Bir kişiyi iğnelemek, küçük düşürmek, onunla alay etmek amacıyla bir sözü karşıt anlamını kastederek söylemeye “tariz” (iğneleme / dokundurma) denir.

* Tarizde söylenenin tam tersi kastedilir.

Not: Kinaye ile tariz sanatları birbirine karıştırılmamalıdır. Kinaye sanatında sözün mecaz anlamı kastedilir; tariz sanatında ise sözün tam tersi, yani karşıt anlamı kastedilir.

Not: Tevriye ile tariz sanatları birbirine karıştırılmamalıdır. Tevriye sanatında sözün her iki anlamı da gerçek anlamdır; tariz sanatında ise sözün karşıt anlamı kastedilir.

Bir nasihatim var zamana uygun
Tut sözümü yattıkça yat uyanma
Meşhur bir kelamdır sen kazan sen ye
El için yok yere ateşe yanma

Yukarıdaki şiirde günümüz insanı “tembellik” ve “bencillik” yönlerinden eleştiriliyor, iğneleniyor. Burada kastedilen, söylenenin tam tersi bir anlamdır. İnsanların çalışkan olmaları, başkalarını düşünmeleri gerektiği söylenmek istenmiştir, vurgulanmıştır. Bu şiirde sözün karşıt anlamı kastedilmiştir. (tariz sanatı)

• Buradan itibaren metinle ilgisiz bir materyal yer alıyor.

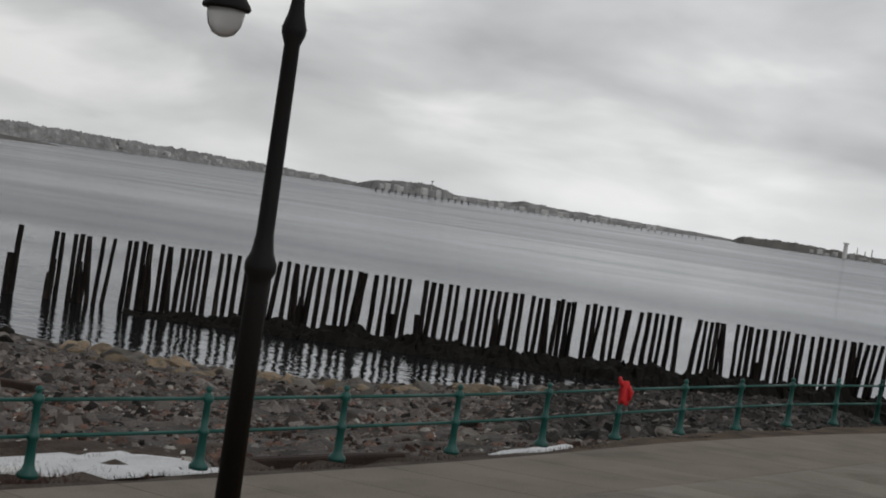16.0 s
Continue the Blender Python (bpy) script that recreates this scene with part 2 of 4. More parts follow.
def water_material():
    m = bpy.data.materials.new("harbour_water")
    m.use_nodes = True
    nt, ln = m.node_tree.nodes, m.node_tree.links
    nt.remove(nt["Principled BSDF"])
    b = nt.new("ShaderNodeBsdfGlossy")
    b.inputs["Color"].default_value = (0.60, 0.605, 0.62, 1)
    deep = nt.new("ShaderNodeBsdfDiffuse")
    deep.inputs["Color"].default_value = (0.05, 0.054, 0.056, 1)
    both = nt.new("ShaderNodeMixShader")
    both.inputs[0].default_value = 0.86
    ln.new(deep.outputs[0], both.inputs[1])
    ln.new(b.outputs[0], both.inputs[2])
    ln.new(both.outputs[0], nt["Material Output"].inputs[0])
    geo = nt.new("ShaderNodeNewGeometry")
    # long wind streaks change how ruffled the surface is
    mp = nt.new("ShaderNodeMapping")
    mp.inputs["Scale"].default_value = (0.0028, 0.0105, 1)
    mp.inputs["Rotation"].default_value = (0, 0, radians(-6))
    ln.new(geo.outputs["Position"], mp.inputs[0])
    streak = nt.new("ShaderNodeTexNoise")
    streak.inputs["Scale"].default_value, streak.inputs["Detail"].default_value = 1.0, 3
    streak.inputs["Distortion"].default_value = 0.8
    ln.new(mp.outputs[0], streak.inputs["Vector"])
    rr = nt.new("ShaderNodeMapRange")
    rr.inputs[1].default_value, rr.inputs[2].default_value = 0.35, 0.68
    rr.inputs[3].default_value, rr.inputs[4].default_value = 0.16, 0.07
    ln.new(streak.outputs[0], rr.inputs[0])
    # ruffled water mirrors less of the sky than slick water
    mp3 = nt.new("ShaderNodeMapping")
    mp3.inputs["Scale"].default_value = (0.022, 0.05, 1)
    ln.new(geo.outputs["Position"], mp3.inputs[0])
    cat = nt.new("ShaderNodeTexNoise")
    cat.inputs["Scale"].default_value, cat.inputs["Detail"].default_value = 1.0, 5
    cat.inputs["Roughness"].default_value = 0.62
    ln.new(mp3.outputs[0], cat.inputs["Vector"])
    sumn = nt.new("ShaderNodeMath")
    sumn.operation = "MULTIPLY_ADD"
    sumn.inputs[1].default_value = 0.32
    ln.new(cat.outputs[0], sumn.inputs[0])
    ln.new(streak.outputs[0], sumn.inputs[2])
    gl = nt.new("ShaderNodeValToRGB")
    gl.color_ramp.elements[0].position, gl.color_ramp.elements[0].color = 0.50, (0.44, 0.445, 0.46, 1)
    gl.color_ramp.elements[1].position, gl.color_ramp.elements[1].color = 0.84, (0.65, 0.655, 0.67, 1)
    ln.new(sumn.outputs[0], gl.inputs[0])
    ln.new(gl.outputs[0], b.inputs["Color"])
    st = nt.new("ShaderNodeMapRange")
    st.inputs[1].default_value, st.inputs[2].default_value = 0.35, 0.68
    st.inputs[3].default_value, st.inputs[4].default_value = 0.8, 0.3
    ln.new(streak.outputs[0], st.inputs[0])
    # sheltered water between the old wharf posts and the shore
    xyz = nt.new("ShaderNodeSeparateXYZ")
    ln.new(geo.outputs["Position"], xyz.inputs[0])
    lee = nt.new("ShaderNodeMapRange")
    lee.inputs[1].default_value, lee.inputs[2].default_value = 60.0, 85.0
    lee.inputs[3].default_value, lee.inputs[4].default_value = 0.62, 1.0
    ln.new(xyz.outputs[1], lee.inputs[0])
    power = nt.new("ShaderNodeMath")
    power.operation = "MULTIPLY"
    ln.new(st.outputs[0], power.inputs[0])
    ln.new(lee.outputs[0], power.inputs[1])
    calm = nt.new("ShaderNodeMath")
    calm.operation = "MULTIPLY"
    ln.new(rr.outputs[0], calm.inputs[0])
    ln.new(lee.outputs[0], calm.inputs[1])
    ln.new(calm.outputs[0], b.inputs["Roughness"])
    hs = None
    for sc, amp in ((1.7, 1.0), (0.7, 1.6), (5.0, 0.18)):
        mp2 = nt.new("ShaderNodeMapping")
        mp2.inputs["Scale"].default_value = (sc * 0.55, sc, sc)
        ln.new(geo.outputs["Position"], mp2.inputs[0])
        t = nt.new("ShaderNodeTexNoise")
        t.inputs["Scale"].default_value, t.inputs["Detail"].default_value = 1.0, 2
        ln.new(mp2.outputs[0], t.inputs["Vector"])
        mm = nt.new("ShaderNodeMath")
        mm.operation = "MULTIPLY_ADD"
        mm.inputs[1].default_value = amp
        ln.new(t.outputs[0], mm.inputs[0])
        if hs is not None:
            ln.new(hs, mm.inputs[2])
        hs = mm.outputs[0]
    bp = nt.new("ShaderNodeBump")
    bp.inputs["Distance"].default_value = 0.10
    ln.new(power.outputs[0], bp.inputs["Strength"])
    ln.new(hs, bp.inputs["Height"])
    ln.new(bp.outputs[0], b.inputs["Normal"])
    return m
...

Vermedi ablukada şan-ı donanmaya halel
İngiliz devletine olsa sezâdır amiral
Ziya Paşa

(Kuşatmada donanmanın şanına leke sürdürmedi.
İngiliz devletine amiral olsa, yakışır
.)

Yukarıdaki şiirde şair, Osmanlı’nın son dönem sadrazamlarından olan Ali Paşa’yı, Girit seferinde hiçbir başarı gösteremediği için iğneliyor, onunla dalga geçiyor. “Kuşatmada donanmanın şanına leke sürdürmedi” derken, aslında Osmanlı donanmasının şerefini iki paralık ettiğini anlatıyor. Söylediği sözün tam tersini kastediyor. Bu başarısızlık İngilizlerin işine yaradığı için de “İngiliz donanmasına amiral olsa, yakışır” diyerek dalgasını geçiyor. (tariz sanatı)

TEŞHİS (Kişileştirme)

İnsan dışındaki canlı ya da cansız varlıklara, insana özgü davranışların kazandırılmasına “teşhis” (kişileştirme) denir.

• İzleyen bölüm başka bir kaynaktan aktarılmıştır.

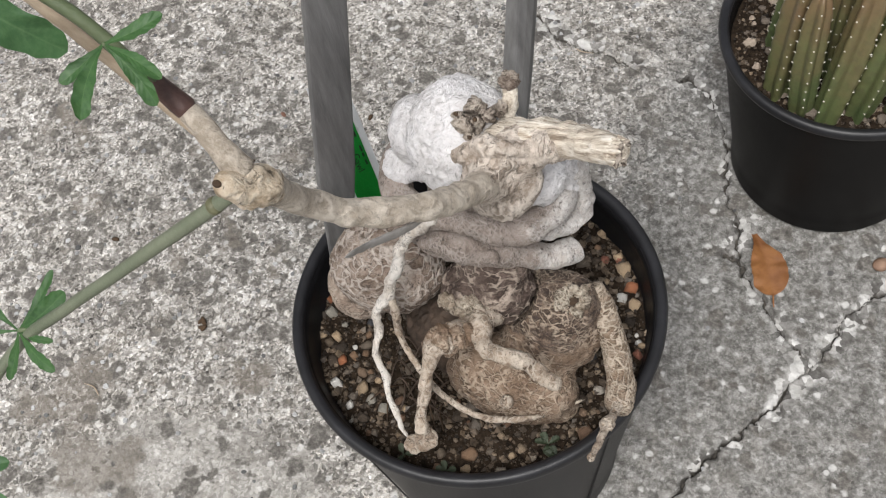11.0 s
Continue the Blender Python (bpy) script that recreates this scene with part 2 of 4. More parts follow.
def pebble_mix(name, island=False):
    m = Mat(name, 0.65)
    if island:
        r = m.n("NewGeometry").outputs["Random Per Island"]
    else:
        r = m.n("ObjectInfo").outputs["Random"]
    if island:
        r = m.math('MULTIPLY', r, island)
    col = m.ramp(r, (0.0, (0.03, 0.023, 0.018)), (0.18, (0.065, 0.05, 0.038)), (0.36, (0.12, 0.09, 0.064)), (0.5, (0.165, 0.125, 0.088)), (0.62, (0.13, 0.112, 0.095)),
                 (0.76, (0.22, 0.165, 0.112)), (0.85, (0.15, 0.085, 0.055)), (0.94, (0.3, 0.235, 0.165)), (1.0, (0.46, 0.43, 0.385)))
    col = m.mix(0.7, col, m.ramp(m.noise(420, 5), (0.35, 0.1), (0.68, 0.62)), 'OVERLAY')
    m.b.inputs["Specular IOR Level"].default_value = 0.25
    return m.done(col, m.noise(700, 4), 0.0005, 0.7)


def split_wood():
    """Dry straw-coloured wood with fibres along the stub."""
    m = Mat("split_dry_wood", 0.85)
    along = m.stretch((0.06, 1, 1), co=m.stretch((1, 1, 1), (0, radians(28), radians(3))))
    col = m.ramp(m.noise(520, 5, 0.7, along), (0.34, (0.27, 0.21, 0.155)), (0.46, (0.58, 0.51, 0.42)), (0.62, (0.8, 0.745, 0.665)))
    col = m.mix(0.4, col, m.ramp(m.noise(90, 4, 0.6), (0.35, 0.25), (0.65, 0.7)), 'OVERLAY')
    return m.done(col, m.noise(520, 5, 0.7, along), 0.0016, 1.0)


M_CONCRETE = concrete()
M_PALE = bark("pale_papery_bark", (0.69, 0.67, 0.65), (0.9, 0.89, 0.875), 150, 0.08, (0.86, 0.85, 0.84), (1, 1, 0.6), 0.85, 0.45, 0.45, relief=0.0009)
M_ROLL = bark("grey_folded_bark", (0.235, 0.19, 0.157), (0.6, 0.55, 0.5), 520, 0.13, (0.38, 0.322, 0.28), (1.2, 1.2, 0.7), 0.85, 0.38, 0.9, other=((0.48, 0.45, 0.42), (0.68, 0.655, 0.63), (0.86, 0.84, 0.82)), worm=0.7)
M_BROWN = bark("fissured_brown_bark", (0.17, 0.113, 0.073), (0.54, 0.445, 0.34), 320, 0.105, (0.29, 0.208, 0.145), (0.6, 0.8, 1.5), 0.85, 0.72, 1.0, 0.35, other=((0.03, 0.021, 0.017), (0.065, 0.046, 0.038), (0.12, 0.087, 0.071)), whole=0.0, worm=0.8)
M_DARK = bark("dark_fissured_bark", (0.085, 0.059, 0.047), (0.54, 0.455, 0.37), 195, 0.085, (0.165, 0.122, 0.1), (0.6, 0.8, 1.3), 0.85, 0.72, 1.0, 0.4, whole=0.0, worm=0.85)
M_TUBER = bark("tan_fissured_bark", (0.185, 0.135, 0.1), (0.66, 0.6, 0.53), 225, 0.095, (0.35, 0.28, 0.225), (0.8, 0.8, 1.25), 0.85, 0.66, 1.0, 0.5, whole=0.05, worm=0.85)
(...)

Bir gece misafirim olsan yeter
Dolar odama lavanta kokusu
Soğur sevincinden sürahide su
Ay pencerede durup durup güler
Cahit Sıtkı Tarancı

Yukarıdaki şiirde “su” ve “ay”a insana ait olan sevinmek, gülmek gibi davranışlar kazandırılmıştır, bu varlıklar kişileştirilmiştir. (teşhis sanatı)

Bir bulut geldi üstüne bahçenin
Bütün ağaçların keyfi kaçtı

Yukarıdaki şiirde “ağaç” kişileştirilmiştir. İnsana özgü olan “keyfi kaçmak” deyimi, insan dışındaki başka bir varlık için, ağaçlar için kullanılmıştır. (teşhis sanatı)

İNTAK (Konuşturma)

İnsan dışındaki canlı ya da cansız varlıkları konuşturmaya “intak” (konuşturma) denir.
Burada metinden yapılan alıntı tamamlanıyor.